◆ **DESCRIPTION OF THE TASK**
Lines containing "with" are to be counted. Give the number and nothing more.

◆ **MATERIAL FOR THE TASK**
^^^^^^^^^^^^^^^^
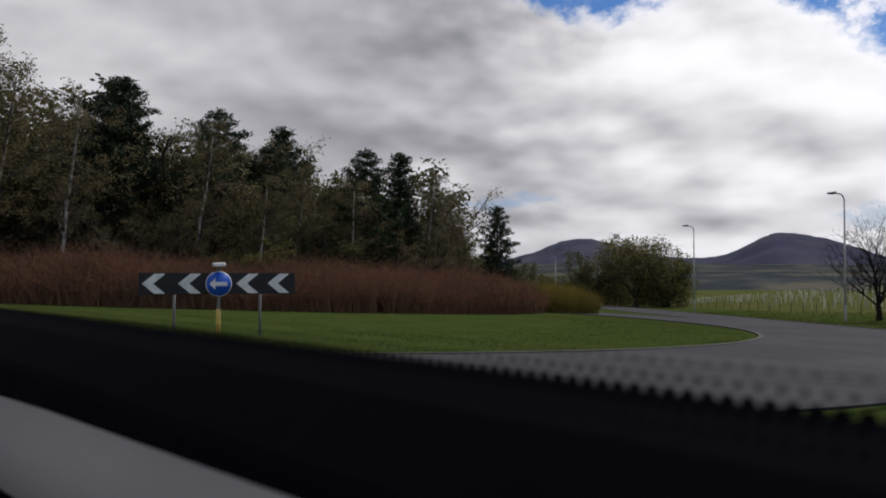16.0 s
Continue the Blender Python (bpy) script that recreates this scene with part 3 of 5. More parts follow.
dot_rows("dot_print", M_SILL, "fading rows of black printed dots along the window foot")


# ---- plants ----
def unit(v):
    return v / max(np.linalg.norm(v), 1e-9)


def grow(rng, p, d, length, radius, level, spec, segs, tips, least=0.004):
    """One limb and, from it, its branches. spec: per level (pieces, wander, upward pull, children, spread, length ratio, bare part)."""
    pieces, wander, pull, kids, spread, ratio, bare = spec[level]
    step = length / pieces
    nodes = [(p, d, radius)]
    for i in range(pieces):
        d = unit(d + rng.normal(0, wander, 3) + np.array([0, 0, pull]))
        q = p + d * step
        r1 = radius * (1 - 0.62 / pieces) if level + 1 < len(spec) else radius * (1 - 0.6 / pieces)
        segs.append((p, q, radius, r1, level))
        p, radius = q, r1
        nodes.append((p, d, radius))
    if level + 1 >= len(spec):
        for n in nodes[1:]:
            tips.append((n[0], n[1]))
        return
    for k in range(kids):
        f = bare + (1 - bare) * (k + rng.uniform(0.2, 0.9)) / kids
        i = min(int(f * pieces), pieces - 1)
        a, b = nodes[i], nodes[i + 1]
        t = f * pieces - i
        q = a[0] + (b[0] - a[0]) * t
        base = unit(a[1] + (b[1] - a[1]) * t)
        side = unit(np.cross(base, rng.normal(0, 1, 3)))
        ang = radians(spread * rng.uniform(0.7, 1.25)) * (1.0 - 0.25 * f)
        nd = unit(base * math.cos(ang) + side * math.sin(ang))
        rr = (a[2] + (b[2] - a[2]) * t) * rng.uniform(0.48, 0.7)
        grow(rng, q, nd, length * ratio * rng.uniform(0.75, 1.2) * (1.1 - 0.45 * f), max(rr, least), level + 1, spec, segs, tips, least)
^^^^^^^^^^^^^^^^
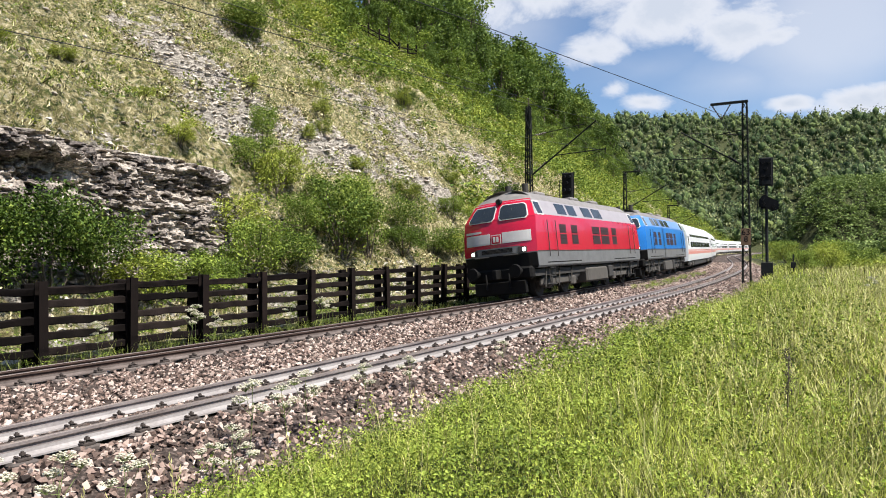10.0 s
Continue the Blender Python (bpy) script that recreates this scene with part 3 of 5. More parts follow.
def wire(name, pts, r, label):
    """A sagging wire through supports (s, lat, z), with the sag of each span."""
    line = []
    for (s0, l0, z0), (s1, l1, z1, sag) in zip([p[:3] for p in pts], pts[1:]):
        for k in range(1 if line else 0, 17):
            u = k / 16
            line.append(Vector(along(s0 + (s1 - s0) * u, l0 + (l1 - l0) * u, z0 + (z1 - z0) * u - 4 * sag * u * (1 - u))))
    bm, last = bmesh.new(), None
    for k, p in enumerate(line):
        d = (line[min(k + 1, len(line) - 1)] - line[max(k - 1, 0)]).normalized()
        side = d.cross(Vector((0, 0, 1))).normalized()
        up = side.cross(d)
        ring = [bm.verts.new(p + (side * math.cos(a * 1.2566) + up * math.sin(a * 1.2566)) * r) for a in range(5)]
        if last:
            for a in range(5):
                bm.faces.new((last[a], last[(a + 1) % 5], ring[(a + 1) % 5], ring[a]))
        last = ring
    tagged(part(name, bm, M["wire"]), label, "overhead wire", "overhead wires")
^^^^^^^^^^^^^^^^
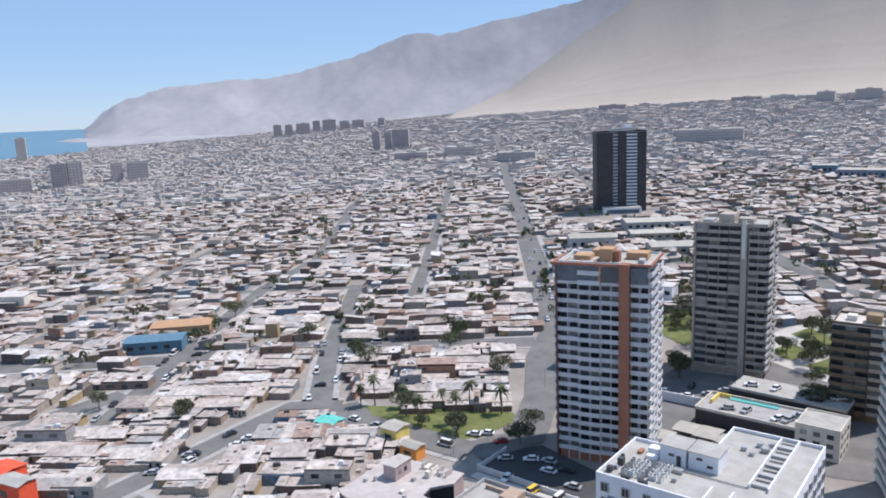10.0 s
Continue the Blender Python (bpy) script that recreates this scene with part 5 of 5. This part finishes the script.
^^^^^^^^^^^^^^^^
◆ **FINISHED EXERCISE**
4